> [Stated exercise]
Your task is to repeat the lines below exactly, excluding any pictures they contain.
┌──
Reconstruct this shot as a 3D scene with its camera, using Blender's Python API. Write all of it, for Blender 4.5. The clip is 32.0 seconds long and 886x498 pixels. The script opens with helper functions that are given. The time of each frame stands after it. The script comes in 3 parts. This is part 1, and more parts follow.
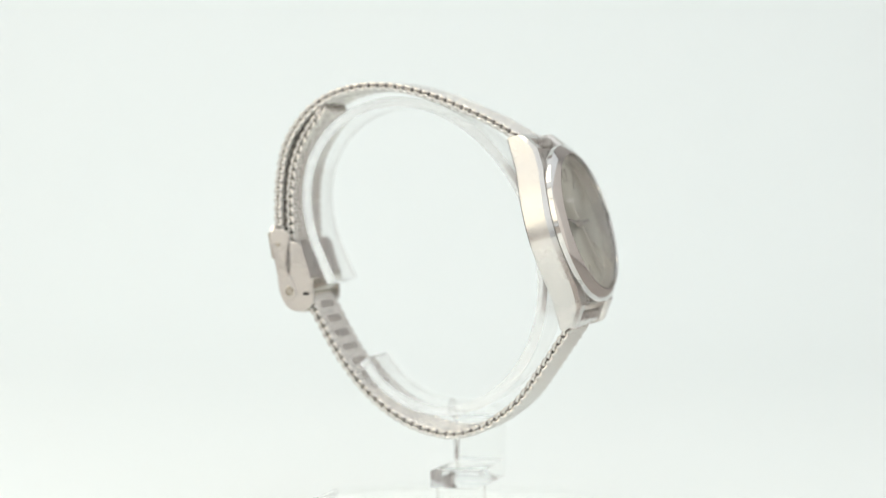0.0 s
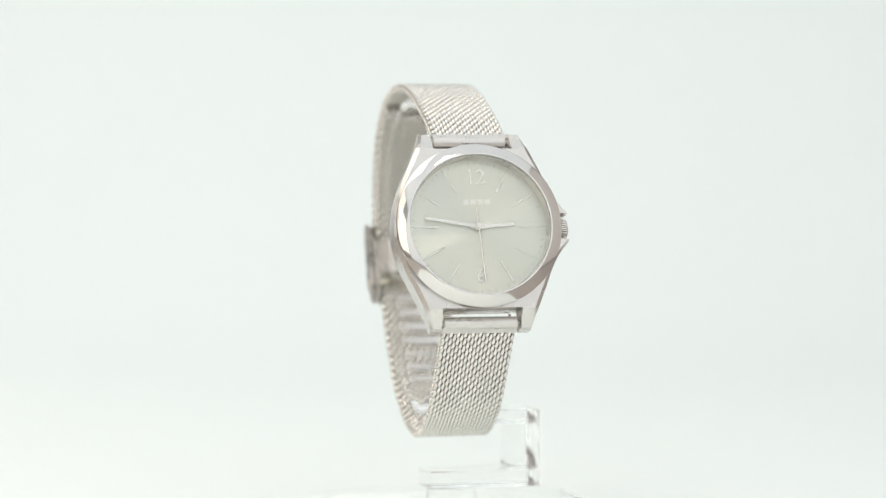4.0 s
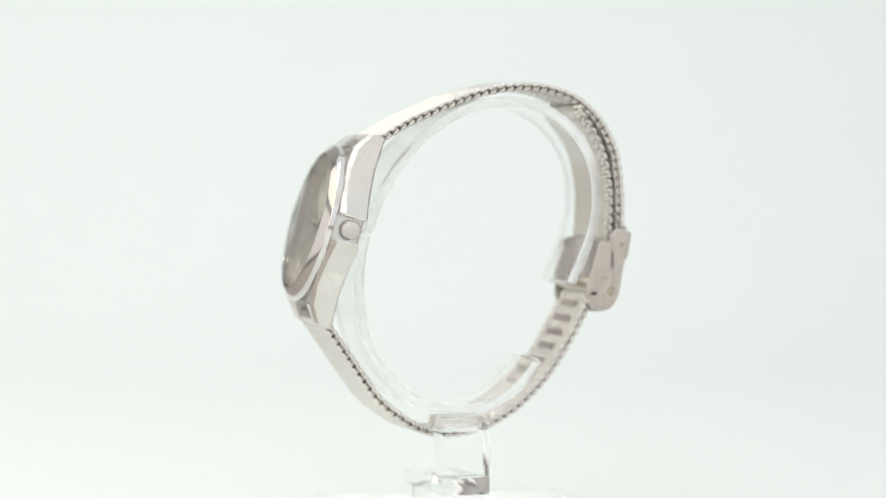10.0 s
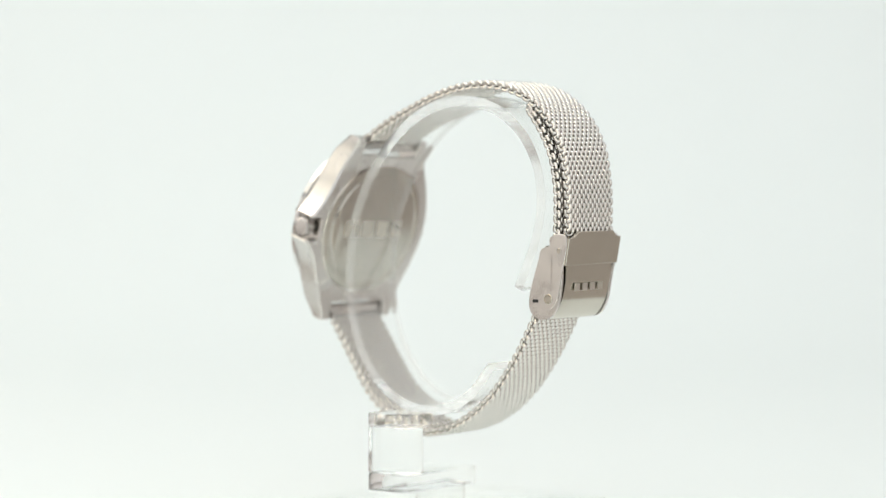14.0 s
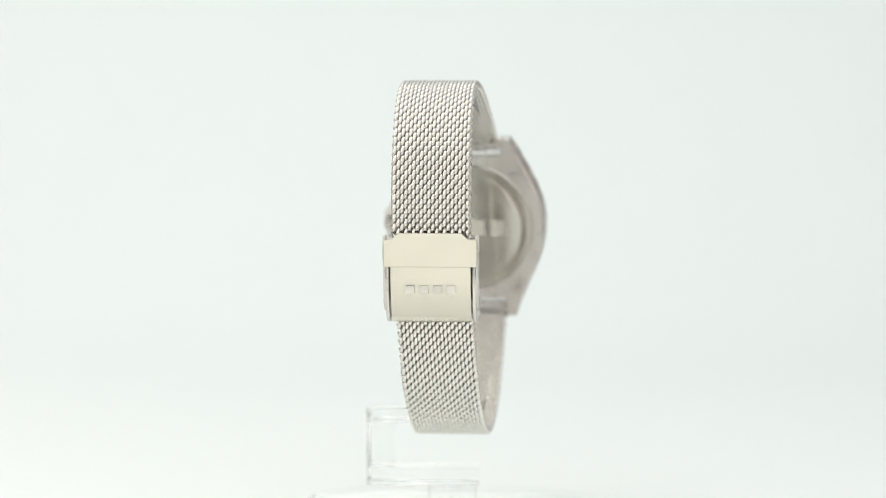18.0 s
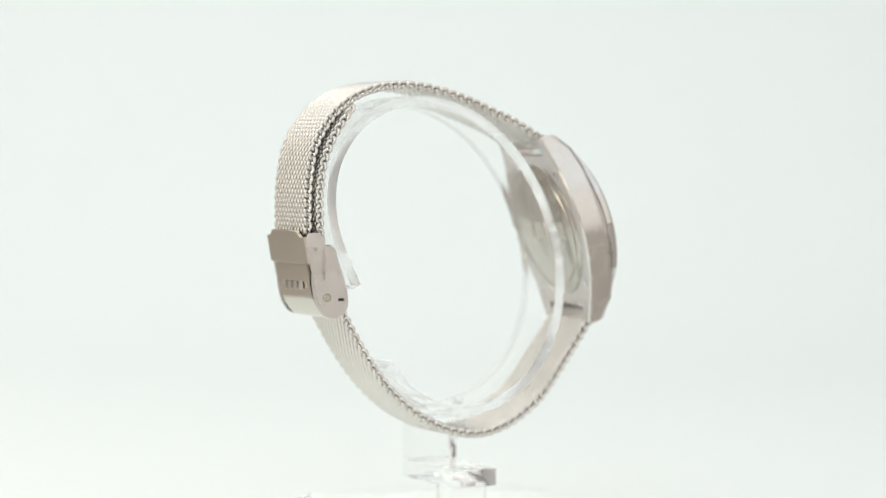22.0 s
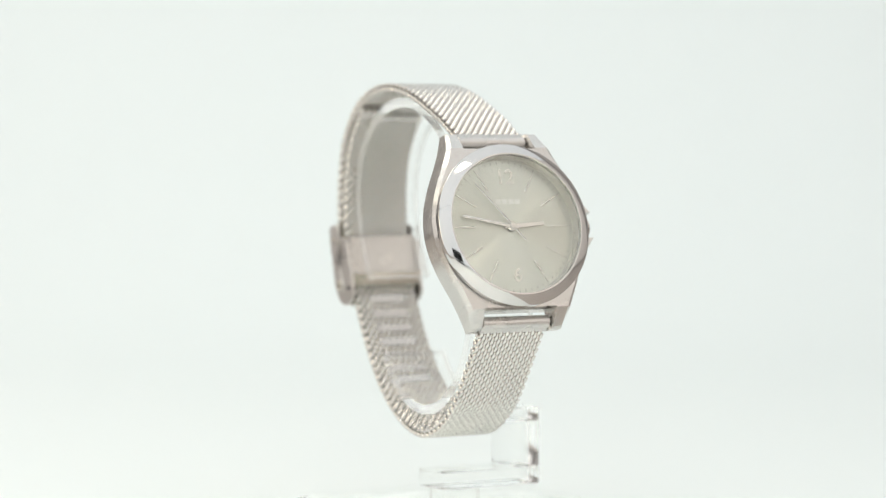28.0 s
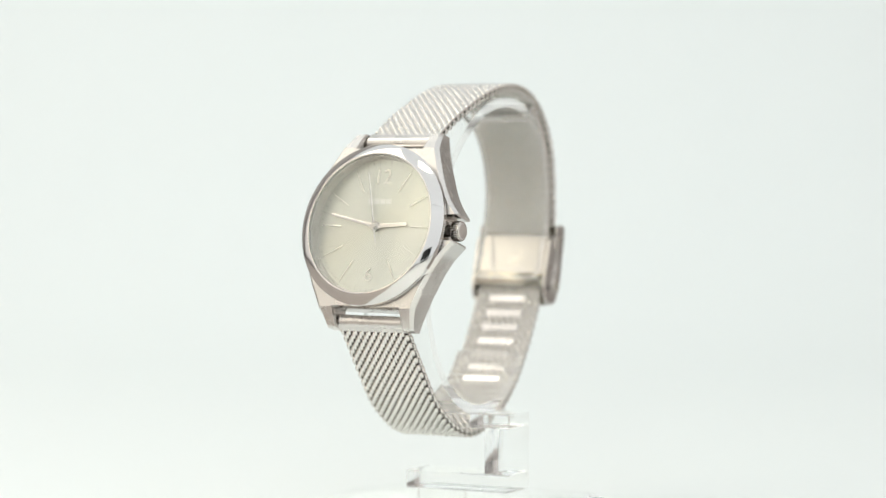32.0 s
└──
> [Solution to this task]
Reconstruct this shot as a 3D scene with its camera, using Blender's Python API. Write all of it, for Blender 4.5. The clip is 32.0 seconds long and 886x498 pixels. The script opens with helper functions that are given. The time of each frame stands after it. The script comes in 3 parts. This is part 1, and more parts follow.
0.0 s
4.0 s
10.0 s
14.0 s
18.0 s
22.0 s
28.0 s
32.0 s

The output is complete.